Many
collections companies find themselves spending their time in court responding
to boilerplate complaints, only to find that the plaintiff doesn’t actually
participate in the litigation yet won’t drop the suit. Meanwhile, attorney’s fees and court costs
continue to build up. A recent case in
California resulted in two debt collectors being awarded more than $13,000 in
the form of sanctions against the plaintiff’s counsel.
During
the year prior to the sanctions, multiple consumers filed lawsuits of an almost
identical nature against various collectors of debt. The complaints were boilerplate, with
allegations associated with reporting activity on the plaintiffs’ credit
reports as the basis. Multiple debt
collectors, creditors and debt buyers were named in the suit.

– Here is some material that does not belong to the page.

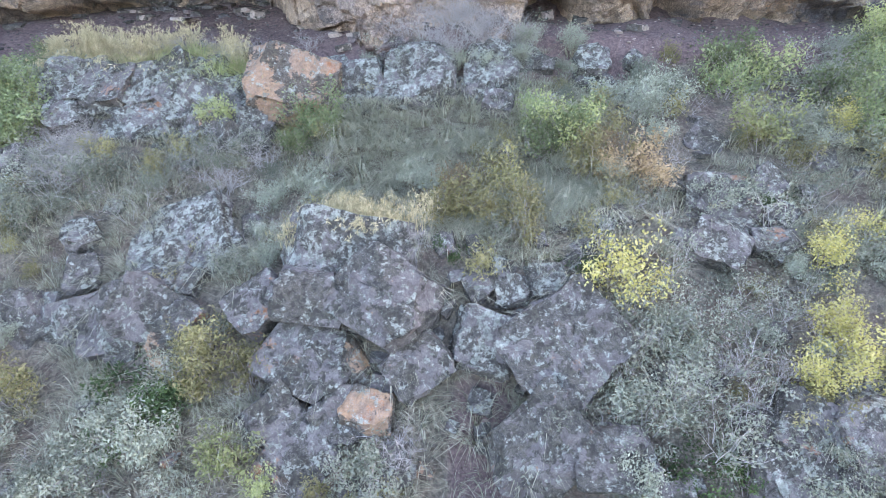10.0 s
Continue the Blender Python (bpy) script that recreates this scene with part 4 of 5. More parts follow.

The majority of the cases were dismissed
immediately due to the failure of the plaintiff to make a claim or to comply
with various rules, in addition to plaintiffs’ counsel not attending discovery
meetings.
One
of the dismissed lawsuits made assertions under state laws, the Fair Credit
Reporting Act, and the Fair Debt Collection Practices Act. Other than serving the claims, the plaintiff
did not take part in the case, resulting in the dismissal of the case. On behalf of two of the defendants, Issa Moe,
an attorney with Moss & Barnett, P.A., filed several motions that sought an
award for the various costs and fees associated with the case.
The
court declined to hold the plaintiff responsible for the costs incurred by the
defendants; however, due to the actions of the plaintiff’s counsel, which the
court regarded as being “unreasonably and vexatiously” conducted sanctions
against the counsel totaling $13, 278.50 were awarded. While sanctions being granted in a case such
as this are rare, it is good news for collection lawyers and debt collectors subjected to such frivolous
litigation to know that they have paths they can pursue to recoup their losses.